A quick comment regarding weather - even with this large even affecting a huge portion of the eastern seaboard, I'm not particularly buying it as an excuse. Why? Look at the returning films. The Help, Rise of the Planet of the Apes and The Smurfs all had weekends that were in line with what you'd expect for them, so if we're to accept that Irene scared a ton of people away from the theatre, is it that it only scared them away from new films? If we're blaming weather on the soft opening of these films, we're still accepting studio hype. These films failed on their own terms.
Edwin Davies: I agree with Reagan completely that this result indicates that, despite starring in the biggest film of all time and being a major part of Star Trek, one of the best blockbusters of the last few years, the general public have very little awareness of who Zoe Saldana is. That's not the be all and end all of box office, because we've seen a move away from star power as a selling point in recent years, but the lack of name recognition, coupled with a revenge premise that did nothing to differentiate it from any other revenge film ever made, meant that this was always going to struggle to be her breakout hit, even without a considerable force of nature to contend with. On a positive note, this is a better result than the similarly themed Faster, which opened to $8.5 million last November, despite starring The Rock, who is a far more recognisable face to action fans.

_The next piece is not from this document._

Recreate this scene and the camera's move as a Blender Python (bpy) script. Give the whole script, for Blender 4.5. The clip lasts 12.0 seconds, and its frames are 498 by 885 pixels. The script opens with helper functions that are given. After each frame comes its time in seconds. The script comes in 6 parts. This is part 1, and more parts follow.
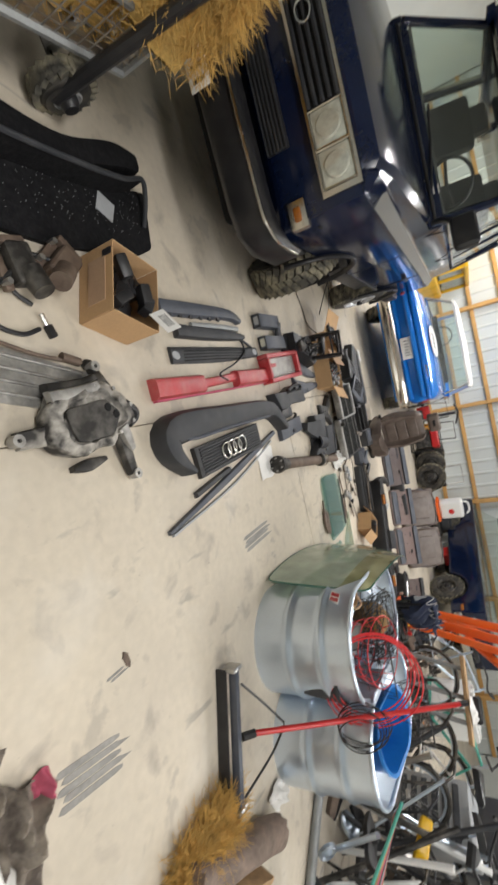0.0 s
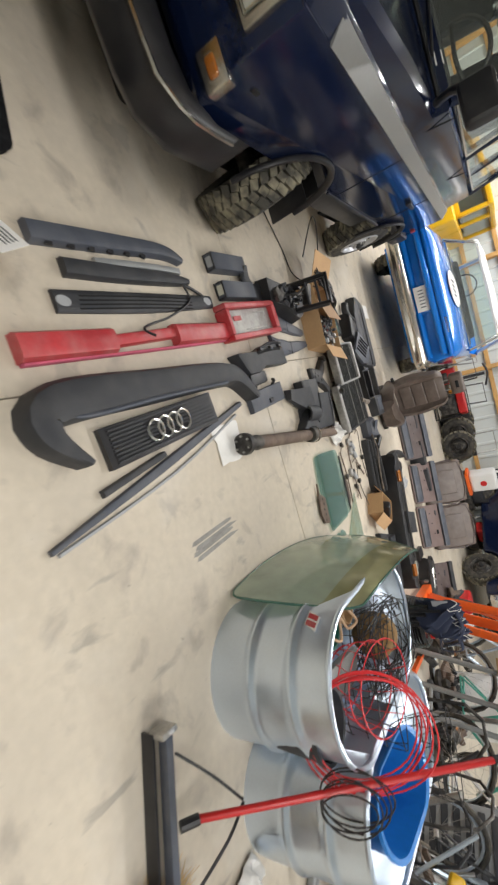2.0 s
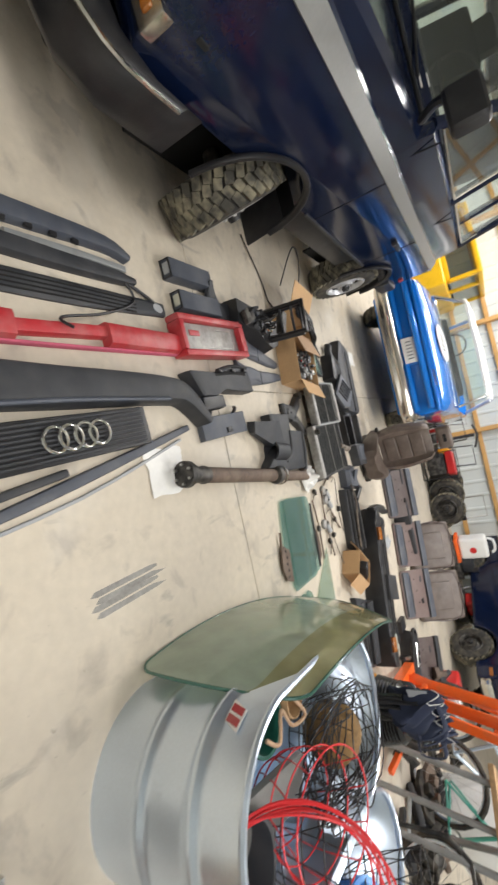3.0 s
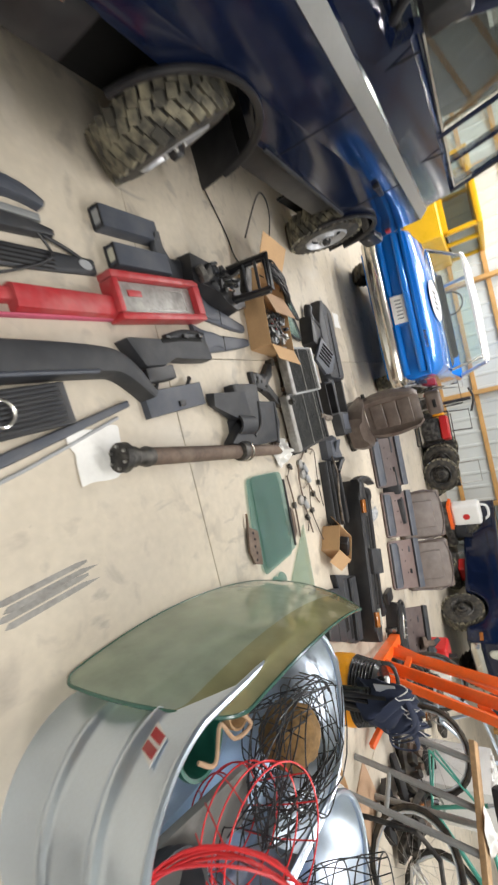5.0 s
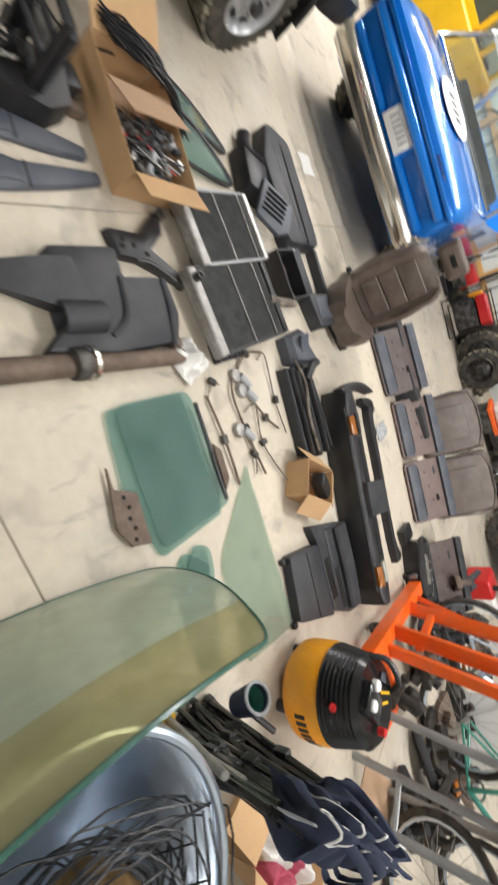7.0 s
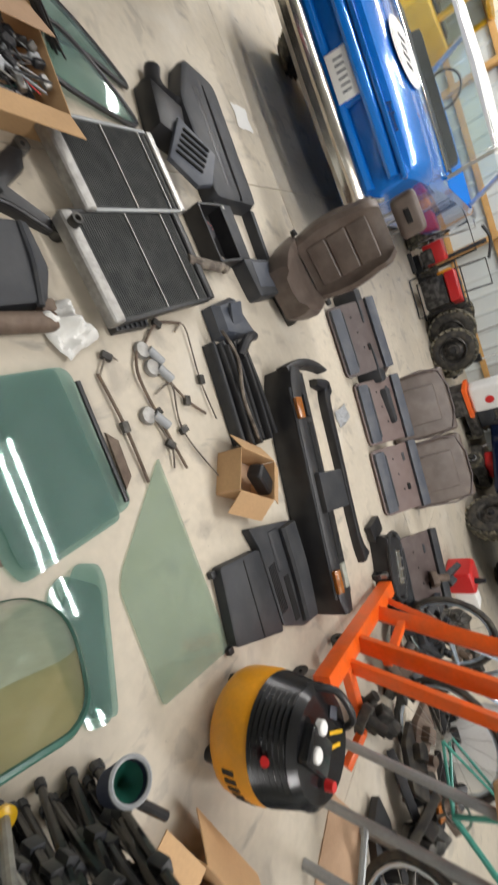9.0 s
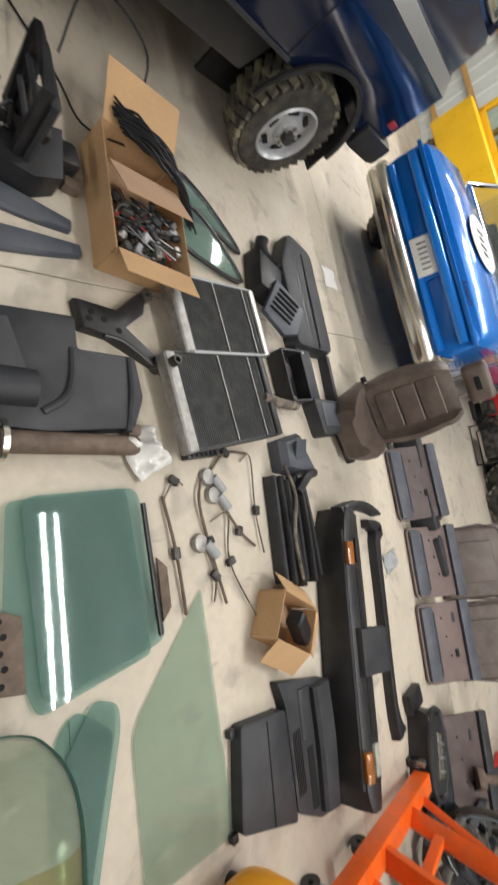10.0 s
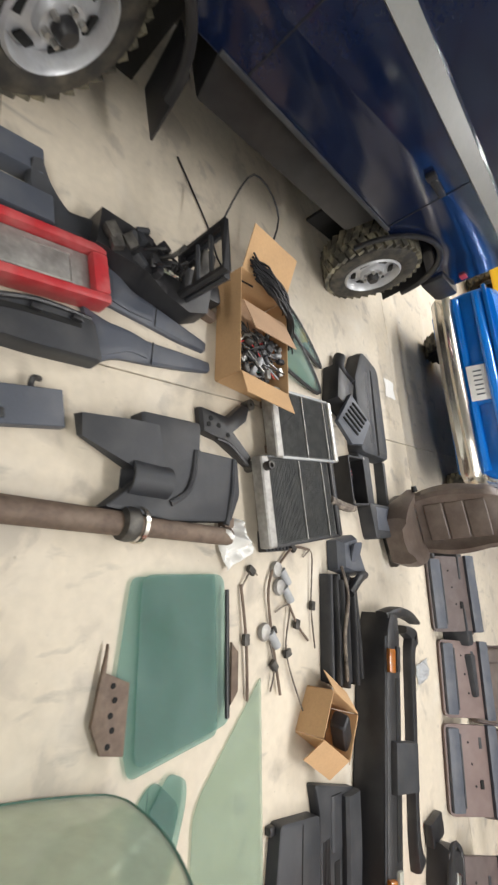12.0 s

I'd disagree that the weather didn't have an impact. Don't get me wrong, I think that all of the new releases would have failed to one degree or another if the skies were perfectly clear, but they could have, to paraphrase Samuel Beckett, failed better had millions of people not been more concerned with battening down the hatches.
Jason Lee: The movie's opening weekend seems to me to be a collective "eh." As someone who never saw this movie's trailer in a movie theater, all I could glean from the tv commercials and clips was that the film featured a woman who was extremely skilled at kicking butt and who had a semi-cool sounding name. In August, with CNN anchorpeople whipping up as much Irene-terror that their fancy-shmancy touchscreens could muster, it's not surprising to me that the audience responded with apathy.

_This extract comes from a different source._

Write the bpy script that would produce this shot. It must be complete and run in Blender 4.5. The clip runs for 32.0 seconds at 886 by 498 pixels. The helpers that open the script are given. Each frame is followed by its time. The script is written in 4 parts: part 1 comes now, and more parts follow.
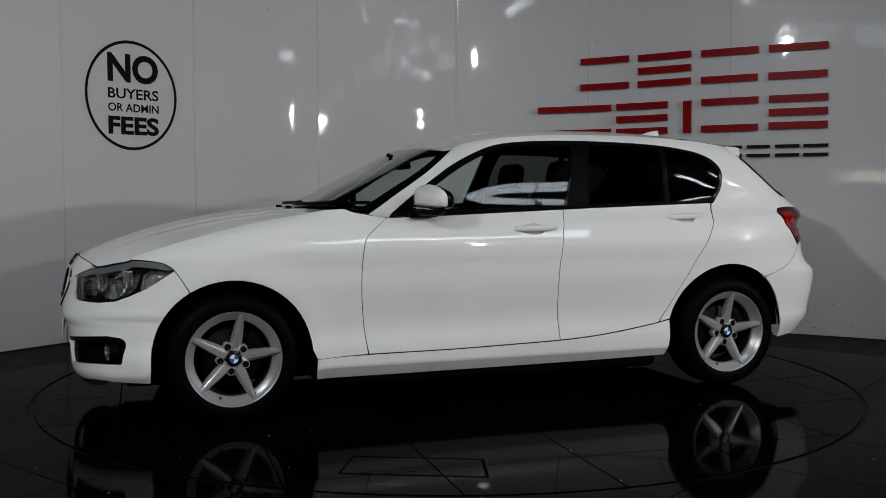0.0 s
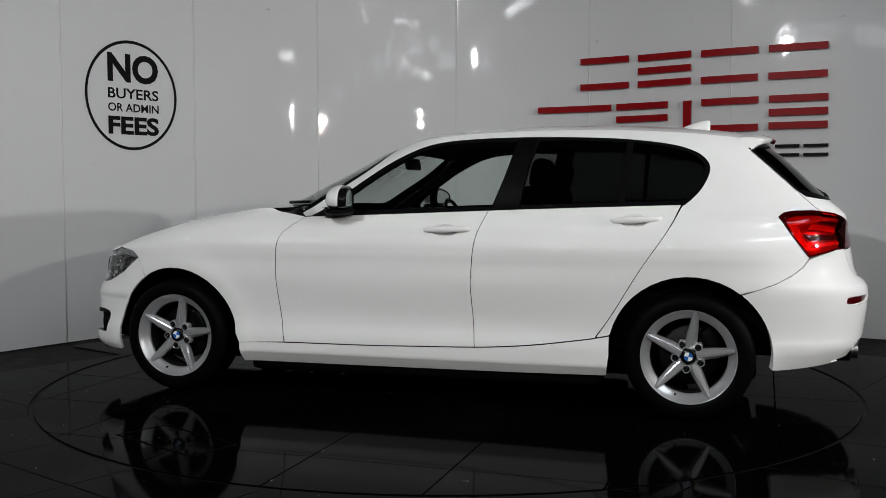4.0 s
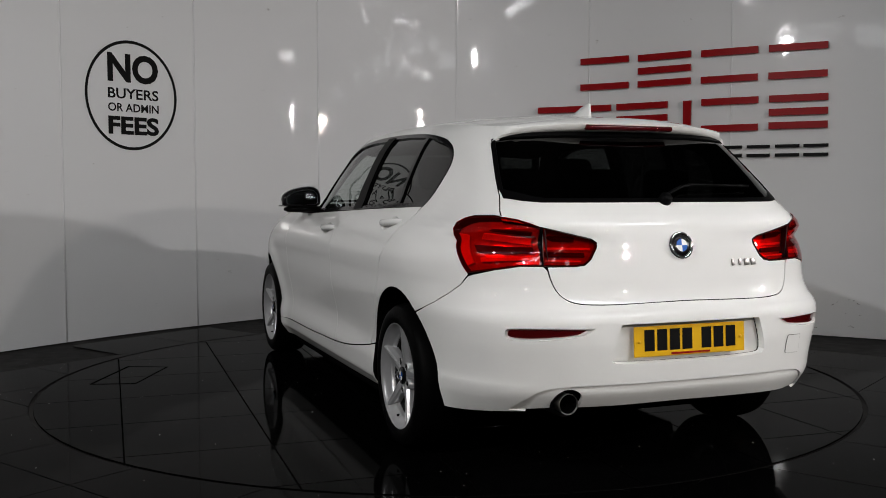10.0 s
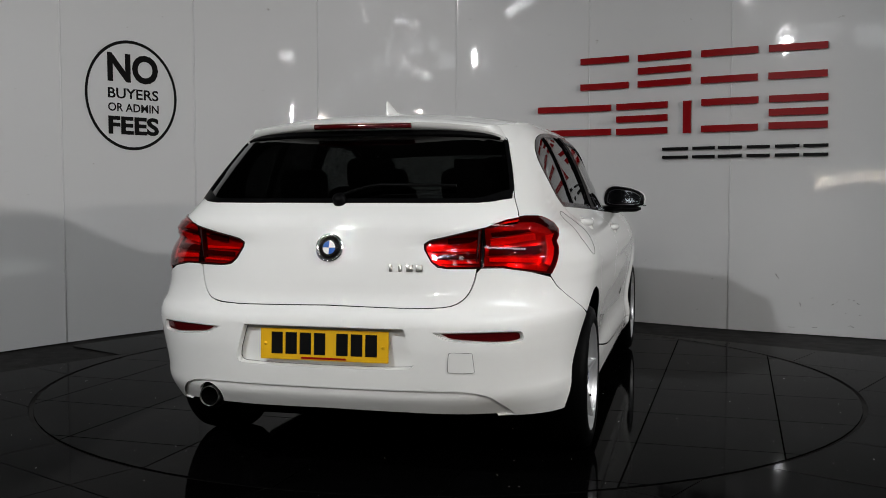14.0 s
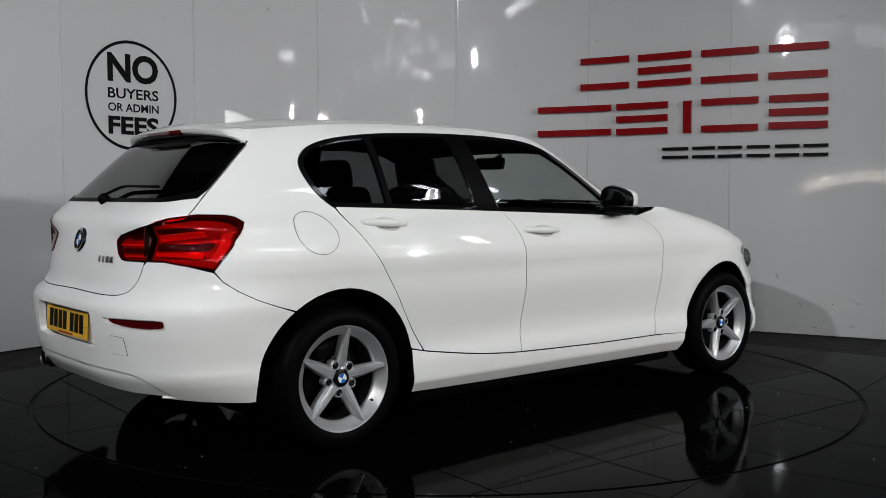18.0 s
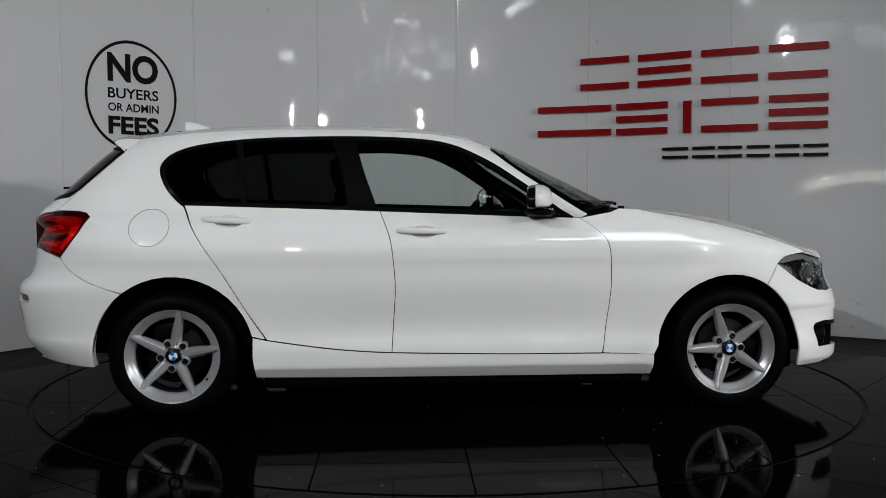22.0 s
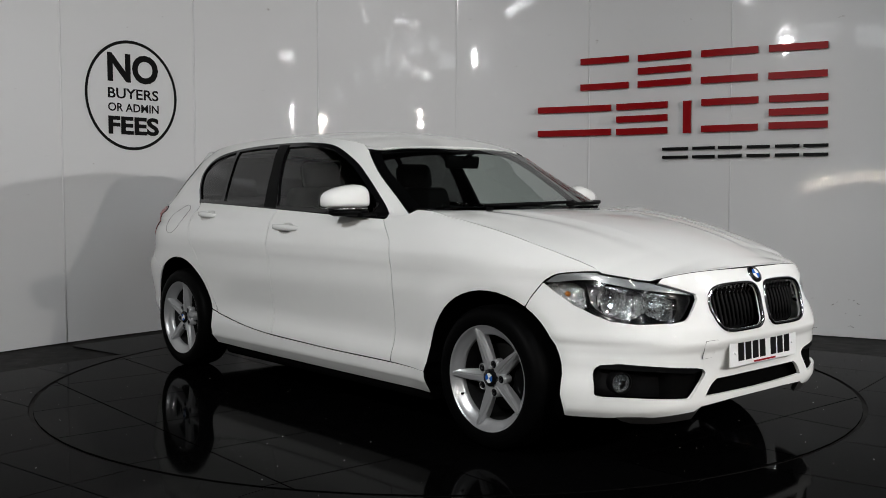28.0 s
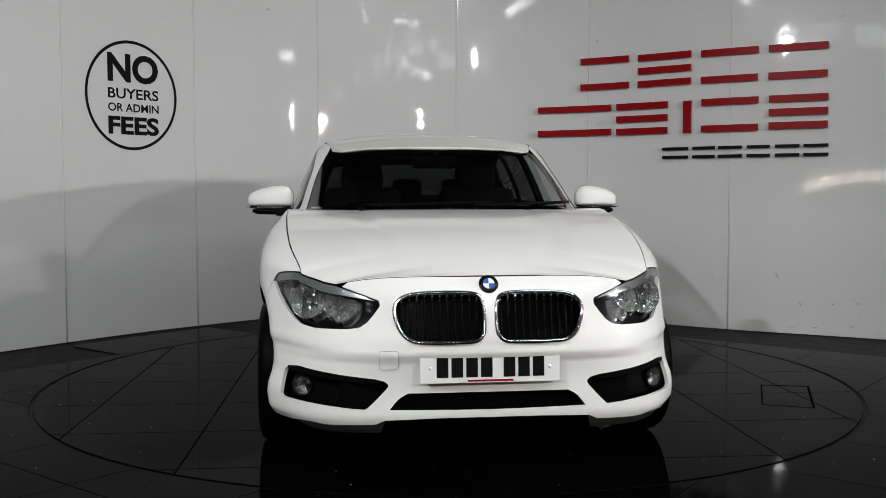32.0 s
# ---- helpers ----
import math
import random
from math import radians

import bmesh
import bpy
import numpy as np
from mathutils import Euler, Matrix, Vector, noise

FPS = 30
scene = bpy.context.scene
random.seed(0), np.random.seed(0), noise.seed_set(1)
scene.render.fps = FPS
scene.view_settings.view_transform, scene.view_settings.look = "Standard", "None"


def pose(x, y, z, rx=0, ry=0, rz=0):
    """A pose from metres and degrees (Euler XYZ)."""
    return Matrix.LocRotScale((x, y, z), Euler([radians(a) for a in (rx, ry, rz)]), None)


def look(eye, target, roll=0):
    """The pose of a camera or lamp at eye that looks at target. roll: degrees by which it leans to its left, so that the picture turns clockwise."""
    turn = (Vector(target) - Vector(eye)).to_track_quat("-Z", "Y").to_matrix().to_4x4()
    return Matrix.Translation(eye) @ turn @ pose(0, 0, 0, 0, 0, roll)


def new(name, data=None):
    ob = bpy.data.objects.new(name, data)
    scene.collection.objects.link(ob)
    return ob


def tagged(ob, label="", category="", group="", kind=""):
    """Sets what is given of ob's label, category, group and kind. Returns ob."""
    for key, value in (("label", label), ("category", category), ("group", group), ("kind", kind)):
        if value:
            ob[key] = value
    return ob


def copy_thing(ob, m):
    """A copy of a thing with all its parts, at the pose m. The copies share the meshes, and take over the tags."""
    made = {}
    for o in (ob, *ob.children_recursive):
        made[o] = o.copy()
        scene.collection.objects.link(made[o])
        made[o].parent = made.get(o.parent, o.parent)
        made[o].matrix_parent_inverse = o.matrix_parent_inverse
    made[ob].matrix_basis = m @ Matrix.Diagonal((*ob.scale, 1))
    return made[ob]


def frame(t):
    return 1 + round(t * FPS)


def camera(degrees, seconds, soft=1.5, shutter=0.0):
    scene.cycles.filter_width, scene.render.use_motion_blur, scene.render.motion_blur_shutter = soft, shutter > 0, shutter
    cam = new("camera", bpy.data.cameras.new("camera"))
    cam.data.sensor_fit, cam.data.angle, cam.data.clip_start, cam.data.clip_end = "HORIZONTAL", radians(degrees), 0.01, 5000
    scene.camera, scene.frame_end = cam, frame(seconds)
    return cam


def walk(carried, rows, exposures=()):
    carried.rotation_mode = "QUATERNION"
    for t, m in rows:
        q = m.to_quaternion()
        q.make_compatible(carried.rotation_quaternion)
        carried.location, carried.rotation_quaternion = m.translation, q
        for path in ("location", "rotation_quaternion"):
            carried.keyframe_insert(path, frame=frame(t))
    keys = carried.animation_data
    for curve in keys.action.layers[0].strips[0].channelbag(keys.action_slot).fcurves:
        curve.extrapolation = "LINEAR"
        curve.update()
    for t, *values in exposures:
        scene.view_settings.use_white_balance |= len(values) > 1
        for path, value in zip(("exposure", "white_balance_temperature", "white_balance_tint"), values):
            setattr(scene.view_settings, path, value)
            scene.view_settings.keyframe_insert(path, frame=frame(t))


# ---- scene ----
from mathutils.geometry import delaunay_2d_cdt

cam = camera(48.82, 32.0, soft=0.9)
EYE = pose(0, -5.615, 1.067, 90 - 3.291, 0, 0.241) @ pose(0, 0, 0, 0, 0, -0.06)
EXPOSURES = [(0, -0.59, 6350, 10), (1, -0.43, 6350, 10), (2, -0.12, 6350, 10), (3.5, -0.09, 6450, 10), (6, 0.44, 6600, 10), (7, 0.38, 6630, 10), (8, 0.14, 6650, 10), (9, -0.05, 6700, 12), (10, -0.17, 6700, 12), (11, -0.06, 6680, 11), (12, 0.06, 6620, 10),
             (13, -0.16, 6600, 10), (14, -0.15, 6600, 10), (17, -0.12, 6470, 10), (18, -0.14, 6450, 10), (19, -0.24, 6420, 10), (20, -0.25, 6400, 10), (21, -0.27, 6350, 10), (23, -0.24, 6370, 10), (25, -0.2, 6450, 10), (28, 0.12, 6600, 10), (32, 0.2, 6620, 10)]
walk(cam, [(0, EYE), (32, EYE)], EXPOSURES)


# ---- world and light ----
def make_world():
    w = bpy.data.worlds.new("showroom")
    w.use_nodes = True
    w.node_tree.nodes["Background"].inputs[0].default_value = (0.02, 0.02, 0.022, 1)
    w.node_tree.nodes["Background"].inputs[1].default_value = 1.0
    scene.world = w


make_world()


def area(name, eye, target, sx, sy, watts, color=(1, 1, 1)):
    d = bpy.data.lights.new(name, "AREA")
    d.shape, d.size, d.size_y, d.energy, d.color = "RECTANGLE", sx, sy, watts, color
    ob = new(name, d)
    ob.matrix_world = look(eye, target)
    return ob


def spot(name, eye, target, watts, cone, radius, color=(1, 1, 1)):
    d = bpy.data.lights.new(name, "SPOT")
    d.energy, d.spot_size, d.spot_blend, d.shadow_soft_size, d.color = watts, radians(cone), 0.35, radius, color
    ob = new(name, d)
    ob.matrix_world = look(eye, target)
    return ob


spot("key_lamp", (-2.75, -5.1, 3.44), (0.9, 0.6, 0.75), 460, 84, 0.06, (0.95, 0.98, 1.0))
area("front_lamp", (-0.62, -6.2, 2.37), (0, 0, 1.2), 0.17, 0.17, 30, (1.0, 0.95, 0.89))
spot("side_lamp", (4.5, -5.6, 2.45), (-2.2, 0.6, 1.0), 330, 80, 0.08, (1.0, 0.95, 0.89))
spot("side_lamp", (6.6, -2.6, 2.46), (-2.5, 0.6, 1.1), 570, 56, 0.09)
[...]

David Mumpower: I have a different point of view on this. I see Colombiana's performance as a net win, all things considered. It had seemed like the usual end-of-summer garbage release on paper, but the ads managed to make it look a bit better than that. I understand Reagen's point of view that the weather may be overstated as a factor here, an opinion I readily espouse in these situations as a rule. This is an instance where I have to think that the shutting down of New York City, which contains about 2.5% of the North American population, and several other heavily populated eastern regions had to have a significant impact. How much will be something we debate and Reagen is absolutely correct to point out that The Help's drop is modest just as I wonder if it would have been a zero drop film a la Taken with better weather. Either way, I think what we've seen here is that Zoe Saldana was the draw in The Losers, because she dropped all of the other established names from that cast while opening to slightly better numbers. People can say she's not famous enough if they like, but that strikes me as a solid endorsement of her career ascendance.